> _Information provided_
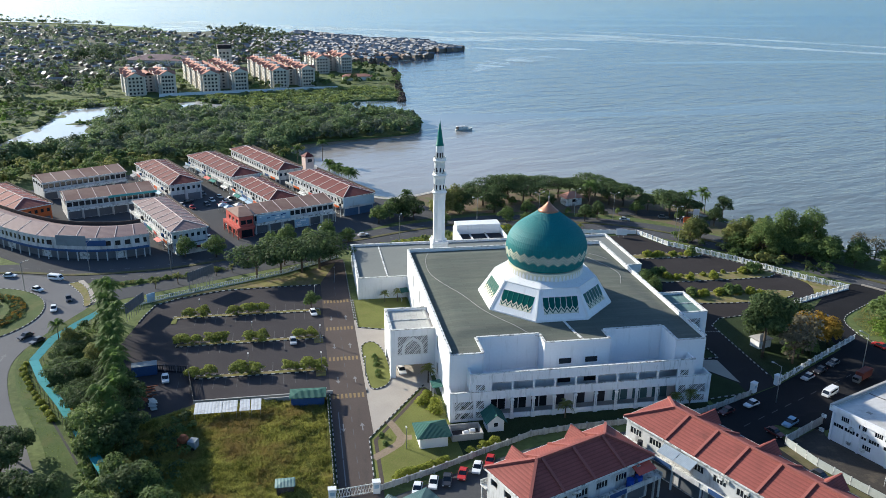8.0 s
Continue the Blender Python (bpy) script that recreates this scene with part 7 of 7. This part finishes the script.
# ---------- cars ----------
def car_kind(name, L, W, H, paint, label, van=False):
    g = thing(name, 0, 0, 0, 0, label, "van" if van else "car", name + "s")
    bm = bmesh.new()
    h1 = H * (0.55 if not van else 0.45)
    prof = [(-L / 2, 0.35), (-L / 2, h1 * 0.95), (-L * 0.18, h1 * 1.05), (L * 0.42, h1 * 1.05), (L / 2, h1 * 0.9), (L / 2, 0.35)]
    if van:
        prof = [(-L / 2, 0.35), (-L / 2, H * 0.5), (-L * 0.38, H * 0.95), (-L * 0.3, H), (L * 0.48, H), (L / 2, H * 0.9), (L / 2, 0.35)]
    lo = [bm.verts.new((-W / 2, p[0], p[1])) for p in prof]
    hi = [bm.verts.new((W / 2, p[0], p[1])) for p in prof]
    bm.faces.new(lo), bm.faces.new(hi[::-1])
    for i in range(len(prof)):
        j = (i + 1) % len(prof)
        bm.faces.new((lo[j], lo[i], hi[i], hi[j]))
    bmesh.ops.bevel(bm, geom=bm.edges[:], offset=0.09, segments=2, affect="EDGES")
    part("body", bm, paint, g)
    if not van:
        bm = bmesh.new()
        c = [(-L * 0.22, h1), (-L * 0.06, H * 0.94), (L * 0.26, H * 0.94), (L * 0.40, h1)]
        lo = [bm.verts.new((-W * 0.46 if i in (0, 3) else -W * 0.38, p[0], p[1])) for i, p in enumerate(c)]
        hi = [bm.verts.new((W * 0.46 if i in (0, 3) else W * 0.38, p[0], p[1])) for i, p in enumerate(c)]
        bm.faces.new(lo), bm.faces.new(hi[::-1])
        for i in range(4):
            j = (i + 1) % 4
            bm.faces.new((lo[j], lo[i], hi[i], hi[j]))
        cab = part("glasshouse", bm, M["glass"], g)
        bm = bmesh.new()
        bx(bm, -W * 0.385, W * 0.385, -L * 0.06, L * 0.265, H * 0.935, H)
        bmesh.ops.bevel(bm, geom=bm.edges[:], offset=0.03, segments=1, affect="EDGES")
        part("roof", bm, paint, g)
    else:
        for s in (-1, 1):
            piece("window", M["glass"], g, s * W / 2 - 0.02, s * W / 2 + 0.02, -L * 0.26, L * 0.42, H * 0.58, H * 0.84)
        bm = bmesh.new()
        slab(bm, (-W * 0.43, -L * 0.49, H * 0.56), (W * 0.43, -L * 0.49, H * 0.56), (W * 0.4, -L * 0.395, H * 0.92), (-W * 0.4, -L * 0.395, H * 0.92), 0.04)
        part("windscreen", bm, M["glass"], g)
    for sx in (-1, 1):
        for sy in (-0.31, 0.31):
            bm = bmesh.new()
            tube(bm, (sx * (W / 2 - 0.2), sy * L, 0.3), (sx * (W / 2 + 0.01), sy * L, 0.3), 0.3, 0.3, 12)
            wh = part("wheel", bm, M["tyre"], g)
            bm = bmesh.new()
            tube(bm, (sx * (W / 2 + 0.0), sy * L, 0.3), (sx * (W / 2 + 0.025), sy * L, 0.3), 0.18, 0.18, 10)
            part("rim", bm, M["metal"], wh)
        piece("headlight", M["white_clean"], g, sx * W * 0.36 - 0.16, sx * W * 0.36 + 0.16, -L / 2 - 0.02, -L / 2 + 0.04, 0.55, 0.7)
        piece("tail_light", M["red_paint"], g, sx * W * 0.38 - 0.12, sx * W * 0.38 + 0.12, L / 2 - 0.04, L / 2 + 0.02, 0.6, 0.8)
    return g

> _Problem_
The listing above needs to be output again exactly. Don't include the pictures.

> _Task result_
8.0 s
Continue the Blender Python (bpy) script that recreates this scene with part 7 of 7. This part finishes the script.
# ---------- cars ----------
def car_kind(name, L, W, H, paint, label, van=False):
    g = thing(name, 0, 0, 0, 0, label, "van" if van else "car", name + "s")
    bm = bmesh.new()
    h1 = H * (0.55 if not van else 0.45)
    prof = [(-L / 2, 0.35), (-L / 2, h1 * 0.95), (-L * 0.18, h1 * 1.05), (L * 0.42, h1 * 1.05), (L / 2, h1 * 0.9), (L / 2, 0.35)]
    if van:
        prof = [(-L / 2, 0.35), (-L / 2, H * 0.5), (-L * 0.38, H * 0.95), (-L * 0.3, H), (L * 0.48, H), (L / 2, H * 0.9), (L / 2, 0.35)]
    lo = [bm.verts.new((-W / 2, p[0], p[1])) for p in prof]
    hi = [bm.verts.new((W / 2, p[0], p[1])) for p in prof]
    bm.faces.new(lo), bm.faces.new(hi[::-1])
    for i in range(len(prof)):
        j = (i + 1) % len(prof)
        bm.faces.new((lo[j], lo[i], hi[i], hi[j]))
    bmesh.ops.bevel(bm, geom=bm.edges[:], offset=0.09, segments=2, affect="EDGES")
    part("body", bm, paint, g)
    if not van:
        bm = bmesh.new()
        c = [(-L * 0.22, h1), (-L * 0.06, H * 0.94), (L * 0.26, H * 0.94), (L * 0.40, h1)]
        lo = [bm.verts.new((-W * 0.46 if i in (0, 3) else -W * 0.38, p[0], p[1])) for i, p in enumerate(c)]
        hi = [bm.verts.new((W * 0.46 if i in (0, 3) else W * 0.38, p[0], p[1])) for i, p in enumerate(c)]
        bm.faces.new(lo), bm.faces.new(hi[::-1])
        for i in range(4):
            j = (i + 1) % 4
            bm.faces.new((lo[j], lo[i], hi[i], hi[j]))
        cab = part("glasshouse", bm, M["glass"], g)
        bm = bmesh.new()
        bx(bm, -W * 0.385, W * 0.385, -L * 0.06, L * 0.265, H * 0.935, H)
        bmesh.ops.bevel(bm, geom=bm.edges[:], offset=0.03, segments=1, affect="EDGES")
        part("roof", bm, paint, g)
    else:
        for s in (-1, 1):
            piece("window", M["glass"], g, s * W / 2 - 0.02, s * W / 2 + 0.02, -L * 0.26, L * 0.42, H * 0.58, H * 0.84)
        bm = bmesh.new()
        slab(bm, (-W * 0.43, -L * 0.49, H * 0.56), (W * 0.43, -L * 0.49, H * 0.56), (W * 0.4, -L * 0.395, H * 0.92), (-W * 0.4, -L * 0.395, H * 0.92), 0.04)
        part("windscreen", bm, M["glass"], g)
    for sx in (-1, 1):
        for sy in (-0.31, 0.31):
            bm = bmesh.new()
            tube(bm, (sx * (W / 2 - 0.2), sy * L, 0.3), (sx * (W / 2 + 0.01), sy * L, 0.3), 0.3, 0.3, 12)
            wh = part("wheel", bm, M["tyre"], g)
            bm = bmesh.new()
            tube(bm, (sx * (W / 2 + 0.0), sy * L, 0.3), (sx * (W / 2 + 0.025), sy * L, 0.3), 0.18, 0.18, 10)
            part("rim", bm, M["metal"], wh)
        piece("headlight", M["white_clean"], g, sx * W * 0.36 - 0.16, sx * W * 0.36 + 0.16, -L / 2 - 0.02, -L / 2 + 0.04, 0.55, 0.7)
        piece("tail_light", M["red_paint"], g, sx * W * 0.38 - 0.12, sx * W * 0.38 + 0.12, L / 2 - 0.04, L / 2 + 0.02, 0.6, 0.8)
    return g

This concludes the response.